H_{\text{measured}} = \frac{\text{observed\_peak} - \text{formula\_without\_scratch}} {\text{formula\_without\_scratch}}

Then set:

M_{\text{usable}} = (M_{\text{free}} - M_{\text{other}}) \cdot (1 - H)

The capacity variables in this subsection are:

M_free: Free memory in the relevant memory space before the operation starts. Use device memory for GPU-resident formulas and host memory for formulas explicitly marked as host memory.
M_other: Memory reserved for arrays, memory pools, concurrent work, or application buffers that are not included in the formula.
H: Scratch headroom fraction reserved for temporary buffers and allocator overhead.
M_usable: Memory budget left for the formula after subtracting M_other and reserving headroom.
observed_peak: Peak memory observed during a smaller representative run.
formula_without_scratch: Value of the selected peak formula with explicit scratch terms removed and without applying headroom.
peak_without_scratch(count): The selected peak formula rewritten as a function of the count being estimated, excluding scratch and headroom. The count is usually N for rows or vectors and B for K-selection batch rows.
B_per_row / B_per_vector: Bytes added by one more row or vector in the selected formula. For linear formulas, add the coefficients of the count being estimated after fixed values such as D, K, Q, and L are substituted.
B_fixed: Bytes in the selected formula that do not change with the estimated count, such as codebooks, centroids, fixed query batches, capped training buffers, or metadata.
N_max / B_max: Estimated largest row, vector, or batch-row count that fits in M_usable.

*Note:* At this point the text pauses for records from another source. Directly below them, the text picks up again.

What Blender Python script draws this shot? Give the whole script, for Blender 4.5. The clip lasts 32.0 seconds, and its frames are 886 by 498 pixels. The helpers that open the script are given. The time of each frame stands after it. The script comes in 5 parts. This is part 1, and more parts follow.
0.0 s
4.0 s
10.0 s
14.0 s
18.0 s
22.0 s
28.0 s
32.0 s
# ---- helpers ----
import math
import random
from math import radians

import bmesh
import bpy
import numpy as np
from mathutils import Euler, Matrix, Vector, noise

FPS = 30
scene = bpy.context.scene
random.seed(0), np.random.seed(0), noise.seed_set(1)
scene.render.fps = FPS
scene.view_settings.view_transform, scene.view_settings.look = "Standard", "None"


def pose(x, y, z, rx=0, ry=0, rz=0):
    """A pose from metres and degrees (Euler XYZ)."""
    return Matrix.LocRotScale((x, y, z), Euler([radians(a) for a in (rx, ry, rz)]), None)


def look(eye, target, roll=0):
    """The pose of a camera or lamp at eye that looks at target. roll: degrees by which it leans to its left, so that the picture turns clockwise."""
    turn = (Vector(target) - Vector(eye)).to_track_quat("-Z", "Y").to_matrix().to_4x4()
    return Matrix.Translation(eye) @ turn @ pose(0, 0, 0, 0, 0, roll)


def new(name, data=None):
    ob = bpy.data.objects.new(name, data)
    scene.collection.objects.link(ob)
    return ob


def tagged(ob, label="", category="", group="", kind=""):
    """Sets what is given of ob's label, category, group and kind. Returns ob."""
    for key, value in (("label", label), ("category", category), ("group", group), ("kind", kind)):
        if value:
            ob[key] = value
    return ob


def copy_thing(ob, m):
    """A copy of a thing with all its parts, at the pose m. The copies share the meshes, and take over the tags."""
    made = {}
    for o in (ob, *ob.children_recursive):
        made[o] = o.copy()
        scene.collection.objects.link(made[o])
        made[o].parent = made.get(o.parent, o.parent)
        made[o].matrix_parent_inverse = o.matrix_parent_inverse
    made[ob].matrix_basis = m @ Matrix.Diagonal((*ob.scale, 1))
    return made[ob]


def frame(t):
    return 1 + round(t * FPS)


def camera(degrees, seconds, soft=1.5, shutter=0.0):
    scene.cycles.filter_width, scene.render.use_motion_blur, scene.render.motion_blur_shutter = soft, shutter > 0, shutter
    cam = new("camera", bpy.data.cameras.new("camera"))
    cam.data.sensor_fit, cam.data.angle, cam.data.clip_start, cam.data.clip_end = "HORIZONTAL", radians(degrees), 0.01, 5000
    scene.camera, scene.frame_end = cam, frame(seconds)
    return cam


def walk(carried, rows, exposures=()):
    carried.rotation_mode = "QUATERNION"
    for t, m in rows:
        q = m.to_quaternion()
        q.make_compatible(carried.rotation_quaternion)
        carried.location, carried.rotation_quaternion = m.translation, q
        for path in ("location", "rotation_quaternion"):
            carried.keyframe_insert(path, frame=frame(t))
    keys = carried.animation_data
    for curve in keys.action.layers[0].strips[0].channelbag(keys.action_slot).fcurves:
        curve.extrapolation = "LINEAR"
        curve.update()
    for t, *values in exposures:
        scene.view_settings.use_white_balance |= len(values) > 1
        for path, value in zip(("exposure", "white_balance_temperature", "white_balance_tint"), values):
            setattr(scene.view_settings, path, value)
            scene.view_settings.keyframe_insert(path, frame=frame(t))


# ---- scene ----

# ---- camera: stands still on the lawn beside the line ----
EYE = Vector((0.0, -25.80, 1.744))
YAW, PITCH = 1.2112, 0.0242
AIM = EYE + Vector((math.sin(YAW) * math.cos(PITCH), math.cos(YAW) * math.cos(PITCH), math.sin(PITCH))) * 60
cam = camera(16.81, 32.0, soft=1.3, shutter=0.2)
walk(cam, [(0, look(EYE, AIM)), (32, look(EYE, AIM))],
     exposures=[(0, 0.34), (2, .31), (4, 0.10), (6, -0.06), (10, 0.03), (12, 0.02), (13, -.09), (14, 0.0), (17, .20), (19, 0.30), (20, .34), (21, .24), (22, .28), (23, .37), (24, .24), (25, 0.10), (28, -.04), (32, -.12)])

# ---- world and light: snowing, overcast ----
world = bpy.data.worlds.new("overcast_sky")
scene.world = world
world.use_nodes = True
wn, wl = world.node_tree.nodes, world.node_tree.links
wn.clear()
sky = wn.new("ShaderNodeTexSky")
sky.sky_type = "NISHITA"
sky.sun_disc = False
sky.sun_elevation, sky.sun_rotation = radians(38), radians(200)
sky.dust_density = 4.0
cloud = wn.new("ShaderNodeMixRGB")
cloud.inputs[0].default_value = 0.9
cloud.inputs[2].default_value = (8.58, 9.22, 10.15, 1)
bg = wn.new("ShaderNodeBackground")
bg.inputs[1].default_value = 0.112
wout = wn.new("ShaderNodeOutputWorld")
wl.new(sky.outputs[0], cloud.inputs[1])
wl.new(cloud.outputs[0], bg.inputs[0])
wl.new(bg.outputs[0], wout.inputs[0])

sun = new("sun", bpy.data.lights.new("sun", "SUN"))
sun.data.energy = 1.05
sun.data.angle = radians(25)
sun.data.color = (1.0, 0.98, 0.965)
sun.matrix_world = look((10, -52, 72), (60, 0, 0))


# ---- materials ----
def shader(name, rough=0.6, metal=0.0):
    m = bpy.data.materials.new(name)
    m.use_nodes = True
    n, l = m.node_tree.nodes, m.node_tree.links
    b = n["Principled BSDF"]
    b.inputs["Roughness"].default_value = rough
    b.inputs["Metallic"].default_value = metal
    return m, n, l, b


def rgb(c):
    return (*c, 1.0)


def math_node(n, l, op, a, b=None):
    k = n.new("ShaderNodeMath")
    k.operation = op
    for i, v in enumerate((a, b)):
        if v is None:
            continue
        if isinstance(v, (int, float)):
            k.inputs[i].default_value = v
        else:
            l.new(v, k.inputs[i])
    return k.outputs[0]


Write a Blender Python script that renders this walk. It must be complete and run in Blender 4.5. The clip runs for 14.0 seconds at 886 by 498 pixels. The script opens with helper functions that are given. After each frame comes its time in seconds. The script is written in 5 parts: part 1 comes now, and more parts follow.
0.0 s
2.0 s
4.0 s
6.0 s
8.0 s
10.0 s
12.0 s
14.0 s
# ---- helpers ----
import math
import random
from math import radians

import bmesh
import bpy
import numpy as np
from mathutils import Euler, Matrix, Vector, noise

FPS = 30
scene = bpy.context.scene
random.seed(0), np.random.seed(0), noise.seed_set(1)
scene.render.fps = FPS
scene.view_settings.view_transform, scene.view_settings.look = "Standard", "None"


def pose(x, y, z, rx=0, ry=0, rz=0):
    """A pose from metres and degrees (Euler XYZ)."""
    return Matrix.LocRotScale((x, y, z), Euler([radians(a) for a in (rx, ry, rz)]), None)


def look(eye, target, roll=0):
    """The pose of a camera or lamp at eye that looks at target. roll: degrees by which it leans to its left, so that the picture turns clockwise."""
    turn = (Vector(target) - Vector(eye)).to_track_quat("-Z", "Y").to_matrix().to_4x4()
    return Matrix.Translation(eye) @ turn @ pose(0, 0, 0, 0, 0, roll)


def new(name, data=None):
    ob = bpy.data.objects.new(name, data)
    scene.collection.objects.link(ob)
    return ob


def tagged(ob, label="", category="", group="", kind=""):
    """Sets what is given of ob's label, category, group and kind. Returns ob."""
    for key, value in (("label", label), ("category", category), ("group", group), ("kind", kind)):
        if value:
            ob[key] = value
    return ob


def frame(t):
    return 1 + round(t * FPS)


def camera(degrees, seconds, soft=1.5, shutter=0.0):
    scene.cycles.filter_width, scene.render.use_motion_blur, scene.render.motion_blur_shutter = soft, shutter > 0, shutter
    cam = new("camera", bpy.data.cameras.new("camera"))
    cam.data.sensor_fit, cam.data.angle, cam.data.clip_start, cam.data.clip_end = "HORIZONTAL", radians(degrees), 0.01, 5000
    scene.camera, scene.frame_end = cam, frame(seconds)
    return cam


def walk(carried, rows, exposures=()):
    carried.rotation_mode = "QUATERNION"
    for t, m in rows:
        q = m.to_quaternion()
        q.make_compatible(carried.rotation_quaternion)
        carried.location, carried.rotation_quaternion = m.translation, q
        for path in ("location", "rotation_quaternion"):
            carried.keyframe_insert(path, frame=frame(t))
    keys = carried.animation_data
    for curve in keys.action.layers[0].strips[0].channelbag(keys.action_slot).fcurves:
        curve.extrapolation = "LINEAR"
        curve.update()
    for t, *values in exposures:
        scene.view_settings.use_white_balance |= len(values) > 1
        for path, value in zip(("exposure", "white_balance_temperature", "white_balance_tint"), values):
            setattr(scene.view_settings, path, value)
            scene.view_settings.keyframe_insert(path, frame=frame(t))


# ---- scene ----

Most PQ storage terms are linear in N. Rewrite the selected peak as:

\text{peak\_without\_scratch}(N) = N \cdot B_{\text{per\_row}} + B_{\text{fixed}}

and solve:

N_{\max} = \left\lfloor \frac{M_{\text{usable}} - B_{\text{fixed}}} {B_{\text{per\_row}}} \right\rfloor

Training buffers use min(...) terms. If the cap is active, treat the capped training term as fixed; otherwise include it in B_per_row.

Encoded vectors

Each row stores P codes with b bits per code:

\begin{aligned} \text{encoded\_dim} &= \left\lceil \frac{P \cdot b}{8} \right\rceil \\ \text{codes\_size} &= N \cdot \text{encoded\_dim} \end{aligned}

This is the main persistent output of PQ.

Codebooks

With separate subspace codebooks, the PQ codebook size is:

\text{pq\_codebook\_size} \approx P \cdot C \cdot S \cdot B_c

When use_subspaces=False, a shared codebook is used:

\text{shared\_codebook\_size} \approx C \cdot S \cdot B_c

If VQ is enabled, add the coarse VQ codebook:

\text{vq\_codebook\_size} \approx L \cdot D \cdot B_c

VQ labels

When use_vq=True, transform also stores one VQ label per row:

\text{vq\_labels\_size} = N \cdot B_l

Training peak

PQ training samples up to C * max_train_points_per_pq_code rows for each PQ codebook. A rough training buffer estimate per codebook is:

\text{pq\_training\_buffer} \approx \min(N,\ C \cdot \text{max\_train\_points\_per\_pq\_code}) \cdot S \cdot B_x

If VQ is enabled, VQ training can additionally use:

\text{vq\_training\_buffer} \approx \min(N,\ L \cdot \text{max\_train\_points\_per\_vq\_cluster}) \cdot D \cdot B_x

The overall build peak is approximately:

\begin{aligned} \text{build\_peak} \approx&\ N \cdot D \cdot B_x + \text{pq\_codebook\_size} \\ &+ \text{pq\_training\_buffer} + \text{optional\_vq\_buffers} + \text{scratch} \end{aligned}

For large datasets, reduce max_train_points_per_pq_code, reduce max_train_points_per_vq_cluster, or disable VQ to reduce training memory and build time.